Monday, September 17, 2012

Writing in the "Real World"

...and no, I don't mean the Matchbox 20 song, for all you 90s folks out there...

By: Morgan Keschl

As a writing consultant, I spend numerous hours each semester helping others become better writers, while also balancing the task of writing my own papers. I’ve maintained this consultant-student balance for over two years now; however, as a wary upcoming senior, I was looking for a fresh experience and a taste of the real world; whether this taste would be sweet or sour kept me up at night.

Let me tell you –my full-time, summer internship with a Fortune 500 company has changed my view of the “real world” for the better…and yes, the “real world” actively seeks proficient writers.
Call me cynical, but college students often ask themselves if what they are learning in their undergrad career will be useful in this obscure “real world.” I have found that taking my writing seriously in college, whether writing about media images (my forte) or the toxicity of hexavalent chromium, has certainly led me to be more confident about my future. This is how:

My first day on the job involved me drafting a letter that the company would send out within the week, and no sooner did I finish this letter, I was given a batch of new ones to review. Part of my summer position involved editing the company’s 100 most popular letters that it sends to its customers and making them friendlier and easier to understand. While a daunting task at first, it became an experience I enjoyed as I tried to relate to the customer and be as clear and thoughtful as possible –after all, the company’s letterhead was always at the top. Coming from a working class family myself, I could empathize with the recipients of the urgent collection letters.

But, my writing spree did not stop there. Not only did I edit letters that were actually being mailed to customers by the end of my internship, but I also wrote my own audit summaries as well as communicated important changes to the supervisors and customer service representatives. By default, I also wrote several emails as the weeks passed, since writing in these organizations not only requires email, but also professional communication. We all know that email is inescapable and inevitable, even as college students, making writing skills even more important.

My writing-intensive internship showed me that good writing is necessary beyond the courses we take in college. On my first day and in subsequent days, I was expected to write, and I imagine many business-oriented careers to be no different. Whether writing an email or an audit summary, these organizations seek employees who know how to communicate, and most effectively in writing. 

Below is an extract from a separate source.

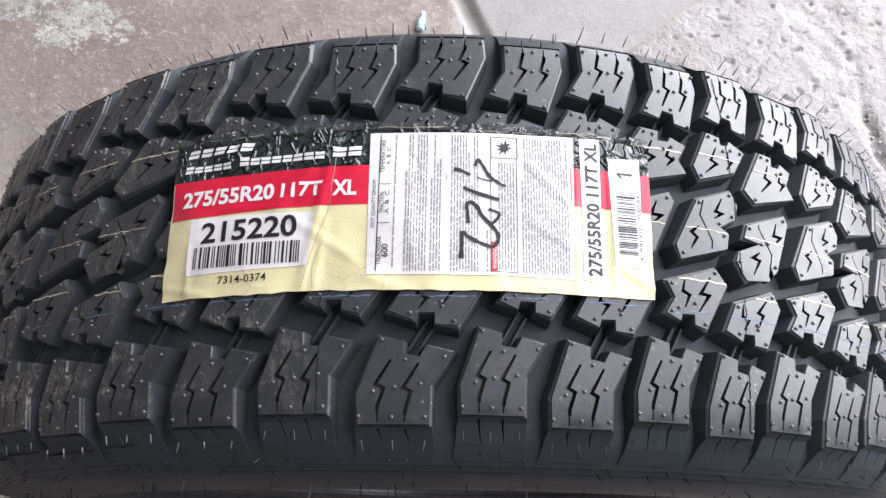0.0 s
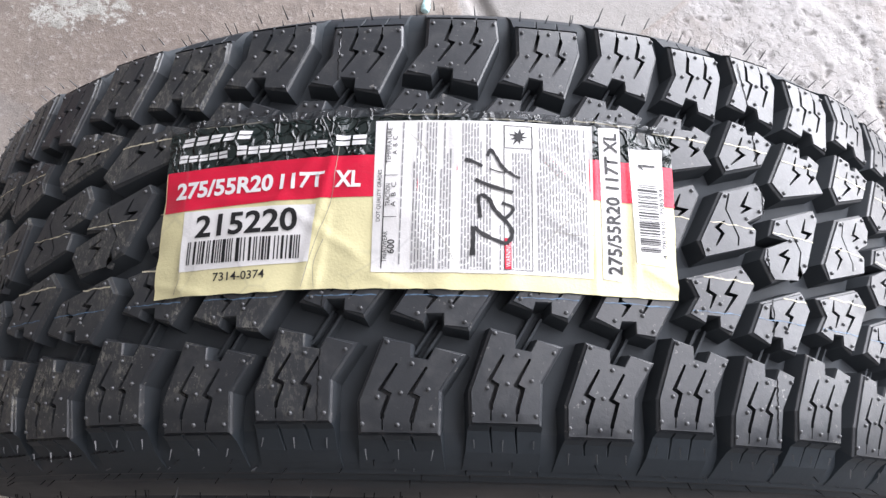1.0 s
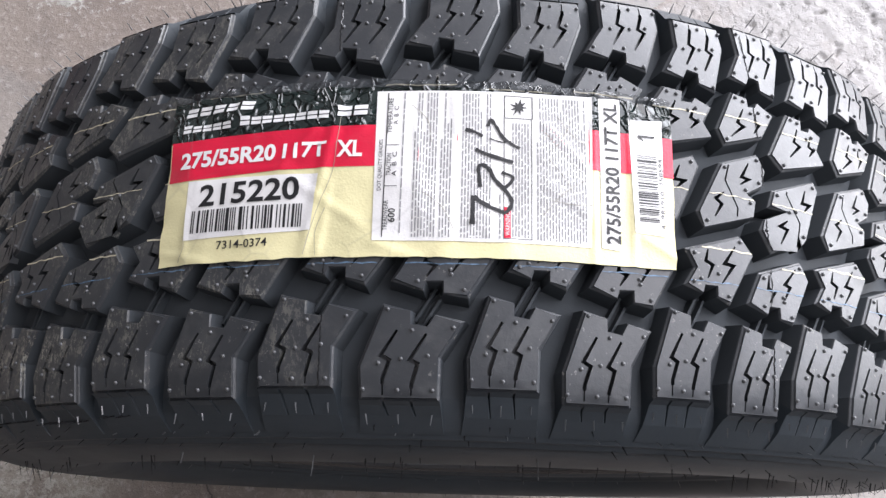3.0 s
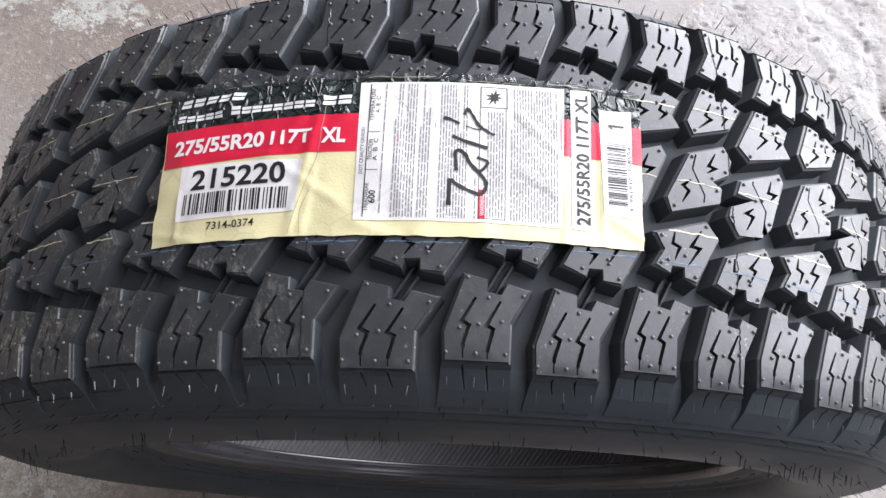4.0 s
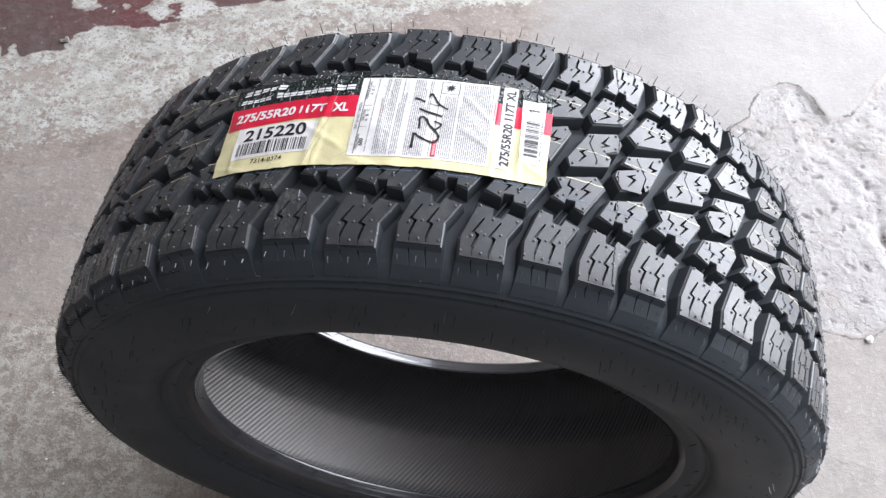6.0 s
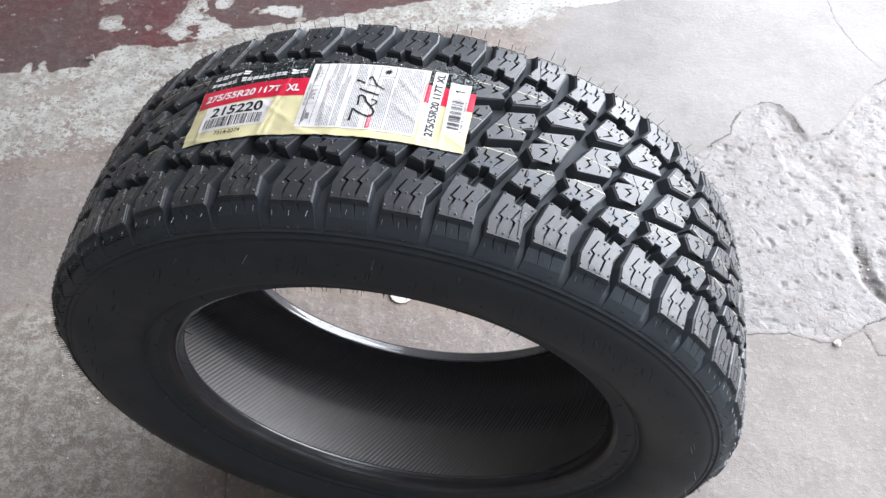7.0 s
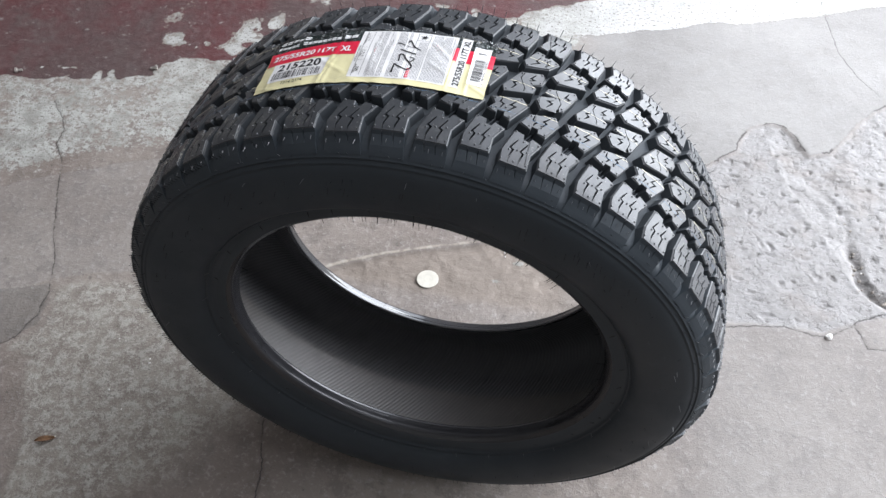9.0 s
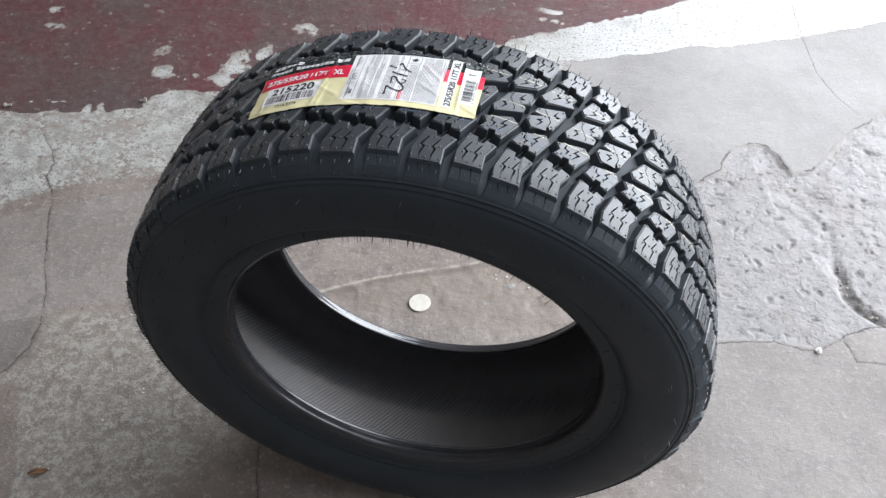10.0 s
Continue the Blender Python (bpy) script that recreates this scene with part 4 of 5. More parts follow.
BLUE_Y = -47.5        # faint blue line round the tread, millimetres across
MESHES, OUTLINES = {}, {}
for c, p in SIZES.items():
    k = p / 12.0
    for dy, tag, da in ((0.0, "even", 0.0), (-5.0, "odd", 6.05)):
        near = [(a + da, y + dy) for a, y in SHOULDER]
        sip = [[(a + da, y + dy) for a, y in s] for s in SH_SIPES]
        nub = [(a + da, y + dy) for a, y in SH_NUBS]
        bar = [(2.0 + da, -70.0 + dy), (3.2 + da, -54.0 + dy)]
        OUTLINES[c, "near_" + tag] = [(a * k, y) for a, y in near]
        OUTLINES[c, "far_" + tag] = [((5.2 + 2 * da - a) * k, -y) for a, y in near]
        MESHES[c, "near_" + tag] = block_mesh("shoulder_block", near, sip, nub, k, None, -1, bar)
        turn = lambda q: (5.2 + 2 * da - q[0], -q[1])
        MESHES[c, "far_" + tag] = block_mesh("shoulder_block", [turn(q) for q in near], [[turn(q) for q in s] for s in sip], [turn(q) for q in nub], k, None, 1, [turn(q) for q in bar])
    for kind, (outline, sipes, line_y) in KINDS.items():
        MESHES[c, kind] = block_mesh("tread_block", outline, sipes, auto_nubs(outline), k, line_y, blue_y=BLUE_Y if kind.startswith("inner") else None, long_cut=kind.startswith("centre"))
        OUTLINES[c, kind] = [(a * k, y) for a, y in outline]

angle = START
PLACED = []           # outlines of all blocks, degrees round the tyre and millimetres across
for c in ORDER:
    PLACED += [[(angle + a, y) for a, y in q] for (size, _), q in OUTLINES.items() if size == c]
    for (size, kind), me in MESHES.items():
        if size == c:
            ob = new(me.name.split(".")[0], me)
            ob.parent = tyre
            ob.rotation_euler = (0, radians(angle), 0)
    angle += SIZES[c]


# ragged lines of flash where the segments of the mould met
def mould_seam(bm, theta, seed):
    prev = None
    near = [q for q in PLACED if any(abs((a - theta + 180) % 360 - 180) < 7 for a, _ in q)]
    for k in range(-107, 108):
        y = float(k)
        a = theta + 0.22 * noise.noise((y * 0.045, seed, 0.5)) + 0.10 * noise.noise((y * 0.6, seed, 2.5))
        on = False
        for q in near:
            crossings = 0
            for (a0, y0), (a1, y1) in zip(q, q[1:] + q[:1]):
                if (y0 > y) != (y1 > y):
                    turn = (a0 + (y - y0) / (y1 - y0) * (a1 - a0) - a + 180) % 360 - 180
                    crossings += turn > 0
            on = on or crossings % 2 == 1
        pair = None
        if on:
            w = 0.05 + 0.025 * noise.noise((y * 0.4, seed, 4.0))
            pair = [bm.verts.new(ring_point(math.radians(a + d), y * NARROW / 1000, crown(y * NARROW / 1000) + lift)) for d, lift in ((-w, 0.0001), (0.0, 0.00035 + 0.0003 * noise.noise((y * 0.5, seed, 8.0))), (w, 0.0001))]
            if prev:
                for i in (0, 1):
                    f = bm.faces.new((prev[i], prev[i + 1], pair[i + 1], pair[i]))
                    # paler rubber on one flank in stretches: its glint, put into the colour
                    f.material_index = 1 if noise.noise((y * 0.07, seed, 6.0)) > 0.12 and i == 1 else 0
        prev = pair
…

Whether you become a scientist or a screenwriter, reasons to write eloquently and professionally will be required at some point.  From this “real world” experience, I have become more confident in my writing abilities, while also appreciating the papers I had to write in college that got me to this point. 

I hope that you, as a reader, will also realize the importance of writing and communication in the “real world,” since it is on the horizon for each student in every discipline.